Incidentally, the disgrace meted out to traditional rulers in Nigeria largely occurs in North-West and South-West geopolitical zones, except for the occasional disrespect openly shown to traditional rulers by Nyesom Wike when he was the governor of Rivers State.
During Nigeria’s First Republic, Premier Ladoke Akintola of Western Region, reportedly humiliated an Odemo of Isara, whom he paid an annual salary of one penny per annum. His predecessor, Obafemi Awolowo, did the same to the Ilesha monarch under the nose of the British colonialists.

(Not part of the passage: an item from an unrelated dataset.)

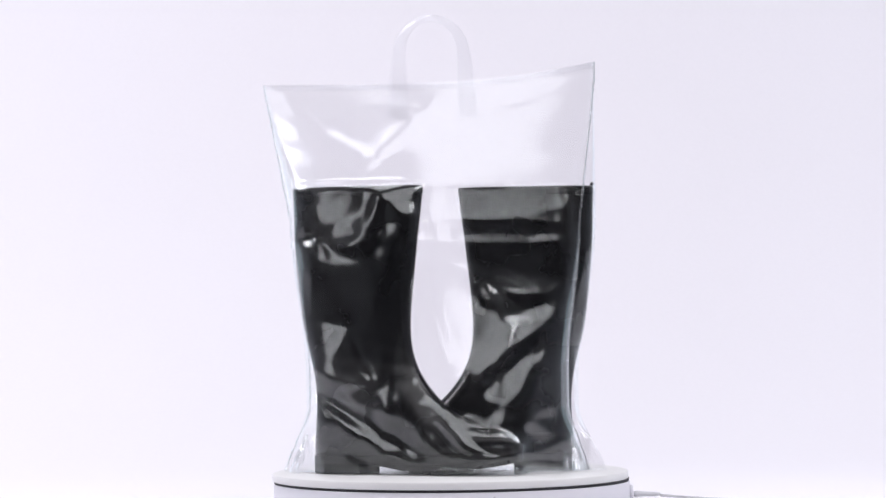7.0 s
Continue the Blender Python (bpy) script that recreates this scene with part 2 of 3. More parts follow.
def spring(u):
    return 20 * max(0.0, (u - 150) / 140) ** 1.6


def arch(u):
    """Clearance under the waist of the sole, between the heel and the tread."""
    t = min(1.0, max(0.0, (u - 22) / 100))
    return 18.5 * (1 - t) ** 0.75


def sole_piece(u0, u1, z0, z1, grow=0.0, notch=0.0, arched=False):
    """A slice of the sole between two stations along the foot."""
    line = [(u, w) for u, w in sole_outline(grow, 96) if u0 <= u <= u1]
    bm = bmesh.new()
    loops = []
    both = [(u, w) for u, w in line] + [(u, -w) for u, w in reversed(line)]
    for z, g in ((z0, -2.0), (z0 + 1.5, 0), (z1 - 1.5, 0), (z1, -1.5)):
        ring = []
        for k, (u, w) in enumerate(both):
            ww = w + math.copysign(g, w)
            if notch and z < z1 - 1.6 and (int((u - u0) / 9) % 2):
                ww -= math.copysign(notch, w)
            zz = max(z, arch(u) + 0.2 * (z - z0)) if arched else z
            ring.append((u * K, ww * K, (zz + spring(u)) * K))
        loops.append(ring)
    return loft(bm, loops, True, True)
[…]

Awolowo, who dethroned an Alaafin of Oyo, who is rumoured to have used diabolical means to afflict an Awolowo political associate with madness, seemed to have influenced a military governor of a western state to oust an Olowo of Owo.
Whenever a state governor performs that demeaning gesture of handing a staff of office and certificate of recognition to a newly installed monarch, you get a sense of the extent to which Nigeria’s traditional institutions have been debased and disrespected.
Someone suggested that traditional rulers should be supervised by a committee of the National Council of State, sans state governors. If they are insulated from the whims of governors, traditional rulers can become impartial sounding boards to all levels of government.
And maybe their insights, unbiased and without fear of repercussions, may provide ethical directions for governance in Nigeria.